To be done: Copy all of the material exactly. Pictures are not to appear in the copy.

Material provided:
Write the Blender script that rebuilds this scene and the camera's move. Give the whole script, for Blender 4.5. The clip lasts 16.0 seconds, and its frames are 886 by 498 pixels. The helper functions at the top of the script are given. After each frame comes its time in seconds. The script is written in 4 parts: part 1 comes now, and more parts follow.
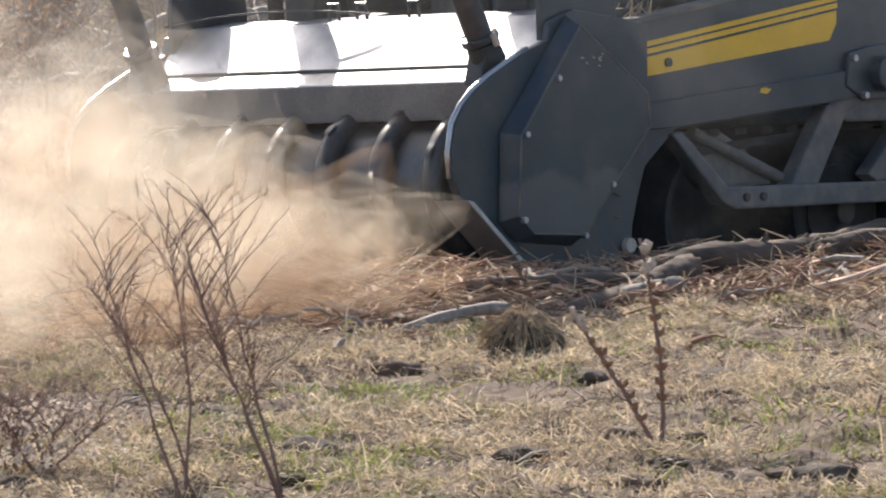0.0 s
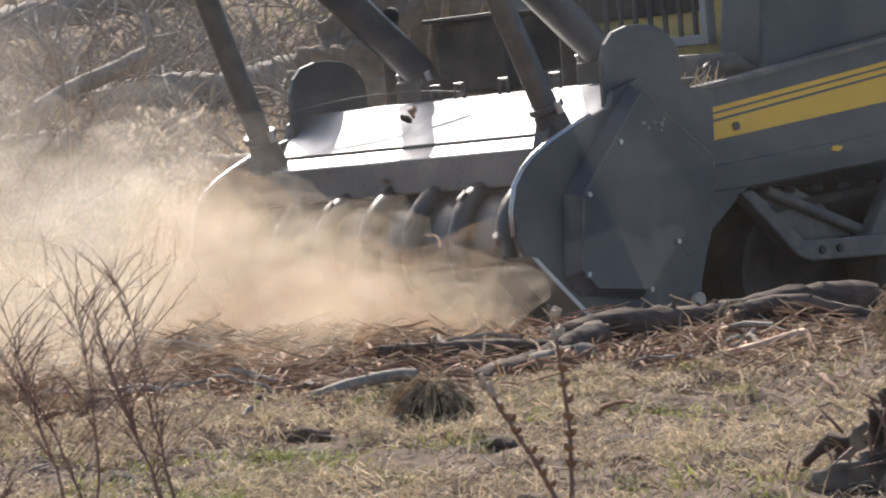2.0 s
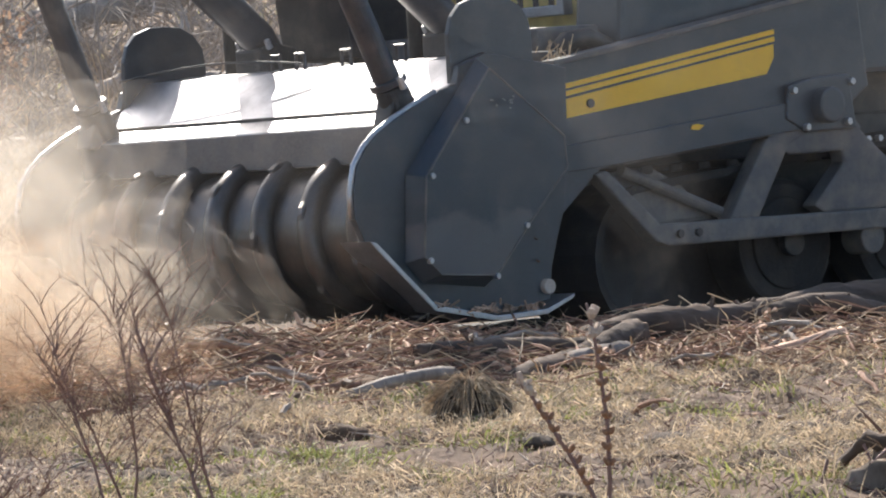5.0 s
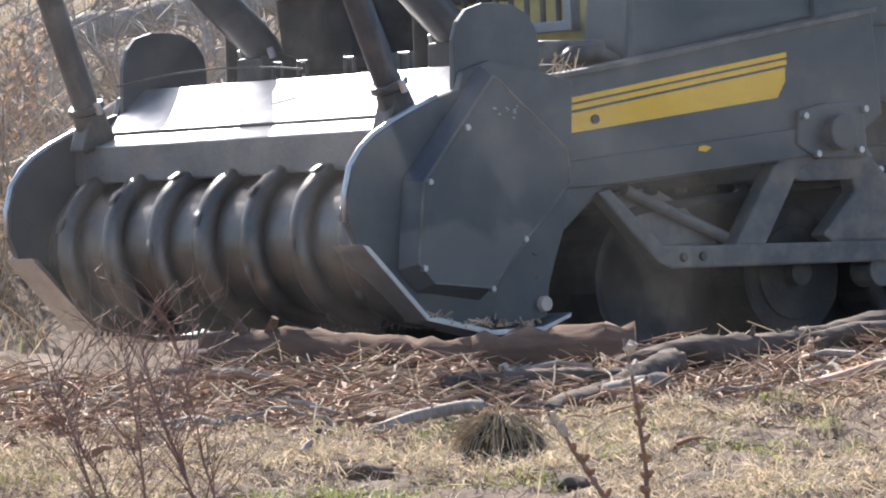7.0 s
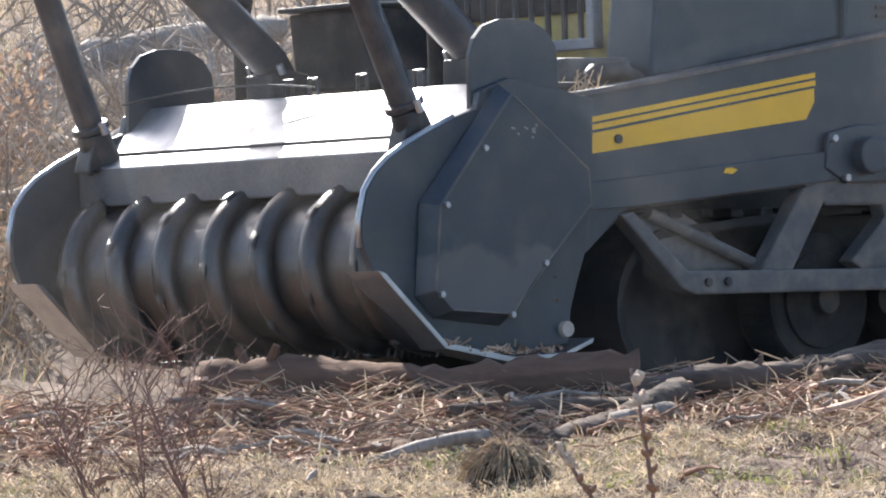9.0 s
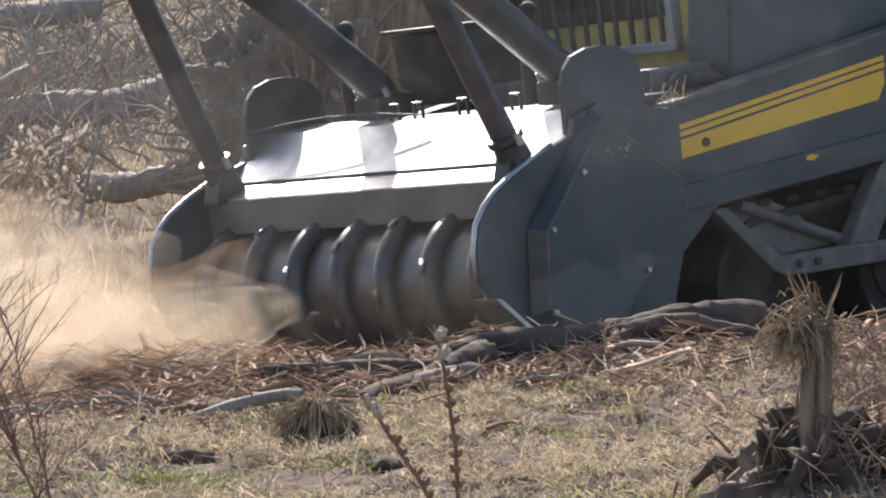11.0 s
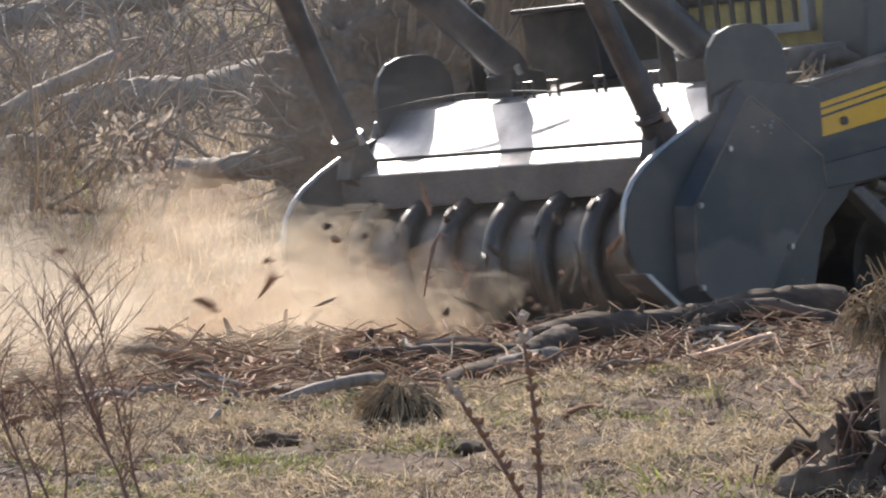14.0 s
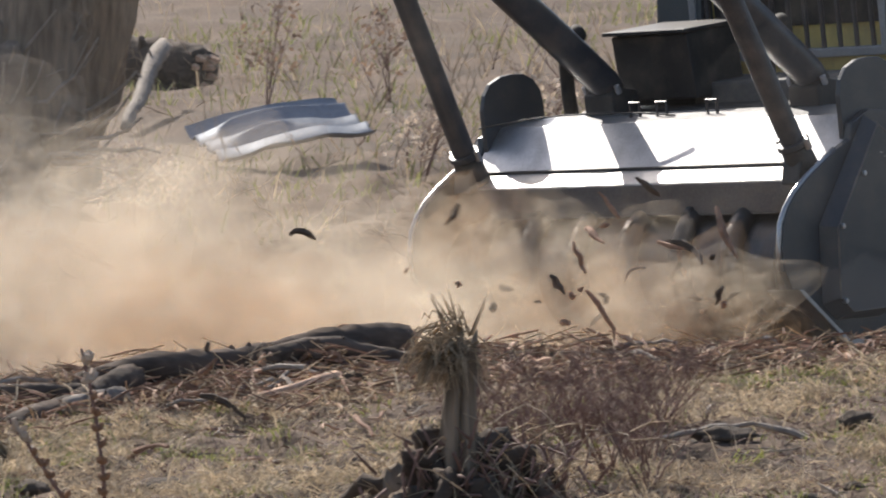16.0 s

Response:
Write the Blender script that rebuilds this scene and the camera's move. Give the whole script, for Blender 4.5. The clip lasts 16.0 seconds, and its frames are 886 by 498 pixels. The helper functions at the top of the script are given. After each frame comes its time in seconds. The script is written in 4 parts: part 1 comes now, and more parts follow.
0.0 s
2.0 s
5.0 s
7.0 s
9.0 s
11.0 s
14.0 s
16.0 s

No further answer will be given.